Рассматривая психологические перемены в рабочей среде, можно обозначить ряд феноменов, которые подготавливали изменение общественного сознания в 1920-е гг.
Первый из них – это переплетение бытового и политического в повседневной социальной практике. Политизируются многие «структуры повседневности» (одежда, досуг, семейный быт, распределение жилья, товаров и услуг), бытовое поведение становится и частью поведения политического. Желая изменить свой быт, человек должен был пользоваться политическими формулами и обосновывать свою правоту ссылками на политический порядок – и потому бытовой поступок зачастую имел идеологический оттенок.
Второй феномен – это соотнесенность группового и политического подчинения. Любой коллектив – профессиональный, партийный, молодежный, производственный – в разной, но, как правило, в значительной степени ориентируется на большевизм. Отчасти в силу этого политическое начинает пропитывать отношения человека с другими людьми, осуществляемые в рамках определенной общественности. Каждая группа – это подчинение, и потому принадлежность к политизированной группе влекло за собой политическое подчинение, и групповые изменения – это и неизбежно ценностная переориентация.
Третий феномен – это включенность рабочего в массовые ритуальные формы политической поддержки, оказываемой властям. Посредством этого ослабевала индивидуальная внутренняя сопротивляемость людей – не сразу, но неуклонно. Новый правящий режим принципиально не допускал политической нейтральности. Каждый рабочий должен был участвовать в митингах, собраниях и манифестациях с заранее предсказуемым сценарием. Постепенно это становилось традицией, и выключенность из этого ритуала предполагала точно такое же обнажение инакомыслия, как и публичная оппозиционная речь. Приобщение к коллективному действу стало, таким образом, и элементом самосохранения. Стереотипная акция приобрела оттенок автоматизма и иррациональной обязательности, был утрачен ее первоначальный смысл, но сохранен присущий ей дух политического послушания: не всякий задумывался над ее причиной, но каждый знал, что должен быть ее участником.
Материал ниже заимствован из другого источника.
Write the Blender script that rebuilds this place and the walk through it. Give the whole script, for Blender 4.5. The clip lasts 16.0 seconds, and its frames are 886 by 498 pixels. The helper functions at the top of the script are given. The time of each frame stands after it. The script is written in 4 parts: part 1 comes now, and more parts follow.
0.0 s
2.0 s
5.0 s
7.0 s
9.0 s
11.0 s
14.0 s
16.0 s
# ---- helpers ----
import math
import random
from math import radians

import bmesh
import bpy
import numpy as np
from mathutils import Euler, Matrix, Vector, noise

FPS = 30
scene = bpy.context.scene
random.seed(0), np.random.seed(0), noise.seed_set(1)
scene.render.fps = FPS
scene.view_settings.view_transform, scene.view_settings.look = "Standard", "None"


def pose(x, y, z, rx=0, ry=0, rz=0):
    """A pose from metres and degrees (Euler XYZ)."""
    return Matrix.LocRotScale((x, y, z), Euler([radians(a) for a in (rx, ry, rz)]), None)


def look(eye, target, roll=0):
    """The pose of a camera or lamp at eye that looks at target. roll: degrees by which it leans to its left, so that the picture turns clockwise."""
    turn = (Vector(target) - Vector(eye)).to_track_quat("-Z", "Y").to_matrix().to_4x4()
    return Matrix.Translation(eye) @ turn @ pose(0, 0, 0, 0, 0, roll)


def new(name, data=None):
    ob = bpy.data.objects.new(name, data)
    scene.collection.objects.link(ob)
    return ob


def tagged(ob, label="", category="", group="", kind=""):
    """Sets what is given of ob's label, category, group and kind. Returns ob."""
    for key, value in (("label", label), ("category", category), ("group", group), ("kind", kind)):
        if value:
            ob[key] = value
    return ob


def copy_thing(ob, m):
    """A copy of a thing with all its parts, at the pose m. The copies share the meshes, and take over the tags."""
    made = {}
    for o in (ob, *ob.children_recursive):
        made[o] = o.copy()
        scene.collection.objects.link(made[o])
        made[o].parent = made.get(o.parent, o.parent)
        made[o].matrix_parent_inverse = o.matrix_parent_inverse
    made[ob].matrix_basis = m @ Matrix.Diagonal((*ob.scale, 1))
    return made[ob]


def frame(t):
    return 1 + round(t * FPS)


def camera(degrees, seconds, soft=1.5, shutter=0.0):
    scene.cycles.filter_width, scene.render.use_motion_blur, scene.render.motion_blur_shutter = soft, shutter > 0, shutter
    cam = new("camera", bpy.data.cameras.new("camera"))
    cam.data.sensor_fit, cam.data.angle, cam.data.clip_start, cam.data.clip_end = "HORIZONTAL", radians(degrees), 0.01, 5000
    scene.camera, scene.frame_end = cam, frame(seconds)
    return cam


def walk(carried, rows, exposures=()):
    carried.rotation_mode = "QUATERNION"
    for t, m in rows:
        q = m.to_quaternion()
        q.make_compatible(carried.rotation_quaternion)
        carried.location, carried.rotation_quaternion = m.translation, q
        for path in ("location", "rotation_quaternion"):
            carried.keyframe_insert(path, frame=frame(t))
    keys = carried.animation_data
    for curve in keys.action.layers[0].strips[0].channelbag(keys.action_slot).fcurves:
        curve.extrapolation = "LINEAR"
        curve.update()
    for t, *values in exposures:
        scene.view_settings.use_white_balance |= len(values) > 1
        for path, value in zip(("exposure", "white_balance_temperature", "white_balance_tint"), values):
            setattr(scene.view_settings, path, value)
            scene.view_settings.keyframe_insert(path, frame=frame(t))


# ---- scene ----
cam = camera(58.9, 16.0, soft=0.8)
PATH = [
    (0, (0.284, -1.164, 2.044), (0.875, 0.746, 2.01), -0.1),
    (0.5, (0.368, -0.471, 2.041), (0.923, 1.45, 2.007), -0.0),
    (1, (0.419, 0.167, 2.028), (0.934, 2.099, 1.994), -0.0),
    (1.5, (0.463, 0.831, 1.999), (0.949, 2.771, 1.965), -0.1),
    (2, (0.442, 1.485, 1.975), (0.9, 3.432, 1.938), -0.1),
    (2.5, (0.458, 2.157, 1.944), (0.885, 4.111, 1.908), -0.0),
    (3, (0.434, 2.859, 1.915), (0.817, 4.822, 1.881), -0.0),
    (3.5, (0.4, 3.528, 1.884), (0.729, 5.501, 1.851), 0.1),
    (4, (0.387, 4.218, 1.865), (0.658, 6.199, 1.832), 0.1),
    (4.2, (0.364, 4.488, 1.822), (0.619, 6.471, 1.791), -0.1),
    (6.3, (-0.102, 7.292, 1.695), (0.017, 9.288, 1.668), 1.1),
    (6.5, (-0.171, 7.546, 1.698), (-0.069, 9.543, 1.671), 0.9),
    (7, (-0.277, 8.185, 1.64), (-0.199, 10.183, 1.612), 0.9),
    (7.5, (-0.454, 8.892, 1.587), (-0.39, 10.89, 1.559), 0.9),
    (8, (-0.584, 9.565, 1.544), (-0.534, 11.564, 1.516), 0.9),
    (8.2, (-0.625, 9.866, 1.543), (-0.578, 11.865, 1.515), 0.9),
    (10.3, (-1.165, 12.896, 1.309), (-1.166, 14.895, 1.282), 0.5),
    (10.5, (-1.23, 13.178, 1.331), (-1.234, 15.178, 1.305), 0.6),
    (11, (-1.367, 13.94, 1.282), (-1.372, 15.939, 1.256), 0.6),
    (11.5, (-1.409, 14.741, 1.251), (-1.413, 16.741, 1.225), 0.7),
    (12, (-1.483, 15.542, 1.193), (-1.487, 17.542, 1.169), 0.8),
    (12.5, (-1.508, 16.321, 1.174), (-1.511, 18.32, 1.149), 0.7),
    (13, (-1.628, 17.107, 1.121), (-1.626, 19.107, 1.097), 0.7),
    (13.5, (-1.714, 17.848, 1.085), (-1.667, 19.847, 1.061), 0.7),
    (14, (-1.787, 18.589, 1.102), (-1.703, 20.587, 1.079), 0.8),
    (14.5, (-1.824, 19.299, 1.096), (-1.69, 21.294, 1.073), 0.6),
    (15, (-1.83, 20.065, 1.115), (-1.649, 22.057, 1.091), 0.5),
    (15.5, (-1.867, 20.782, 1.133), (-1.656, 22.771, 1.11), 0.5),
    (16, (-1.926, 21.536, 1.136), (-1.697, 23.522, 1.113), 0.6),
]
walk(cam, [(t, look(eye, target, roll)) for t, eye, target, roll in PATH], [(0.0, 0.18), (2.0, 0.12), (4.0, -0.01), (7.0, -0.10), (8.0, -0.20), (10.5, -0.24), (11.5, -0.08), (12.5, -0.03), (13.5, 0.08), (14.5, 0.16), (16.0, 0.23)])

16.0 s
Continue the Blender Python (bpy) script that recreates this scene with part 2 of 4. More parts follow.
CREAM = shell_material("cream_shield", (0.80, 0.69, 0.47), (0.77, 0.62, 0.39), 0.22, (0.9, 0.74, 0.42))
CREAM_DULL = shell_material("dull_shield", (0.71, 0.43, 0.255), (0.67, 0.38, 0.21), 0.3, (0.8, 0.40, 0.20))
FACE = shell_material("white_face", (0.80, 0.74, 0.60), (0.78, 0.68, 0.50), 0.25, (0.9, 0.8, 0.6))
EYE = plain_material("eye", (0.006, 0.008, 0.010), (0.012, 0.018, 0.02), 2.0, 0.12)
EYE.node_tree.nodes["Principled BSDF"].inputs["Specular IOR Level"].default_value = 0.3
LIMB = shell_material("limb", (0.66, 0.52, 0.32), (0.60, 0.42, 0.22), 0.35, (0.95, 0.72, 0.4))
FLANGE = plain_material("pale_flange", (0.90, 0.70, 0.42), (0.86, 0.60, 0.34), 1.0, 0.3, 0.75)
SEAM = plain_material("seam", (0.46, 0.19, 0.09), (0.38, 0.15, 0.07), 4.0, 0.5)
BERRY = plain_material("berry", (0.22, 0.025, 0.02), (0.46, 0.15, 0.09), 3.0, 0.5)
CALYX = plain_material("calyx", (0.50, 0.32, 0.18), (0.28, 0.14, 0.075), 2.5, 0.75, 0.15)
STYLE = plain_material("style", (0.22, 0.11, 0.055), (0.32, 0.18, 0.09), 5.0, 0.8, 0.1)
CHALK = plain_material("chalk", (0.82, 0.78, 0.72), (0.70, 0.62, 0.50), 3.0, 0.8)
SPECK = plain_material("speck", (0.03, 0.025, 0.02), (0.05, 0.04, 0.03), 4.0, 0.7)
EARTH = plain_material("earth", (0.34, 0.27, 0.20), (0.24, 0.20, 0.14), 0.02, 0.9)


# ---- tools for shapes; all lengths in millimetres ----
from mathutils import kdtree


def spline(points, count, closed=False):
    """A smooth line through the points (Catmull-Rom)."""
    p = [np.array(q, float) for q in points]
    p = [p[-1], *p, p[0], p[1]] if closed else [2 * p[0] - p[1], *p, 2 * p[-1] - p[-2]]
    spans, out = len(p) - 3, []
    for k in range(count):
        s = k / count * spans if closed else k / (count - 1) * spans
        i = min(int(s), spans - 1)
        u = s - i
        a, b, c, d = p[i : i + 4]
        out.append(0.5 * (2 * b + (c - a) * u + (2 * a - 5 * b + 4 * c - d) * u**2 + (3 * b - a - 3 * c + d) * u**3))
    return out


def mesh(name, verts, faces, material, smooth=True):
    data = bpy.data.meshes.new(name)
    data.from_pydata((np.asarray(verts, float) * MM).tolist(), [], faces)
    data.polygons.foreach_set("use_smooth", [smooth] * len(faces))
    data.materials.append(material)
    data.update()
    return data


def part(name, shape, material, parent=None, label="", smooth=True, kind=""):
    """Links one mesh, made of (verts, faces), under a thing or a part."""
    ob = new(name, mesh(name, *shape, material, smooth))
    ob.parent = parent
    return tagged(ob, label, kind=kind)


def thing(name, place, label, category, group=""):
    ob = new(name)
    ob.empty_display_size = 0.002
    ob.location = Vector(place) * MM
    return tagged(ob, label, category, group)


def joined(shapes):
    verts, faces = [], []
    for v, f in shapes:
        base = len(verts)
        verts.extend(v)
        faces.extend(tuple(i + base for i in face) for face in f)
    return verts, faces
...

Разумеется, последнее нередко было чисто внешним знаком политического приспособления – но это неизбежно суживало круг инакомыслящих, лишенных открытой коллективной поддержки.
Четвертый феномен – это подчиненность рабочего большевизированному политическому языку, специфическое языковое «рабство», посредством которого повседневно видоизменялась его мировоззренческая самоидентификация. Заимствованные из социалистической литературы политические термины, которыми оперировал рабочий, подчеркивали не отличие его от властей, а общность с ними. Даже будучи обращенной против большевиков, оформленная социалистическими клише речь рабочих изначально являлась фактором ограничения их протеста. Она предполагала лишь определенный диапазон акций и строго очерчивала их пределы, равно как и границы антибольшевистских политических комбинаций.
Пятый феномен – взаимозависимость политической дискриминации и понижения социального статуса. Будучи исторгнутым из политической общности, рабочий неизбежно терял и свои социальные привилегии, и перемещался на низшее место в социальной иерархии. Это влекло за собой, прежде всего, ухудшение жизненного уровня – важнейшего ценностного ориентира для подавляющего большинства рабочих. Увольнение с работы и занесение в особые списки, грозившие постоянной безработицей, перевод на низкооплачиваемую и тяжелую работу, производственные придирки – эти и прочие способы широко применялись властями и выполнявшей их волю заводской администрацией для наказания политических ослушников. Но и само по себе исключение из социальной «элиты», сколь бы условной она ни была, обостренно воспринималось рабочими. Причисление себя к привилегированному слою, отличному от других, было для многих из них и своеобразным знаком самоутверждения и обоснования своей личностной значимости.
Политический тоталитаризм едва бы смог существовать, если бы не включил и не использовал механизмы «низовой» поддержки – армия и репрессивные органы не придали бы ему прочной устойчивости. Но санкцию низов нельзя рассматривать однозначно. Мы должны скорее говорить о создании специфической и сложной системы взаимного низового контроля, подавления и принуждения. Политическая психология рабочих и являлась в значительной мере ее продуктом. Она – яркое порождение революционного времени – полно отразила присущую ему неустойчивость, смещение ценностей и поиски новых идеалов.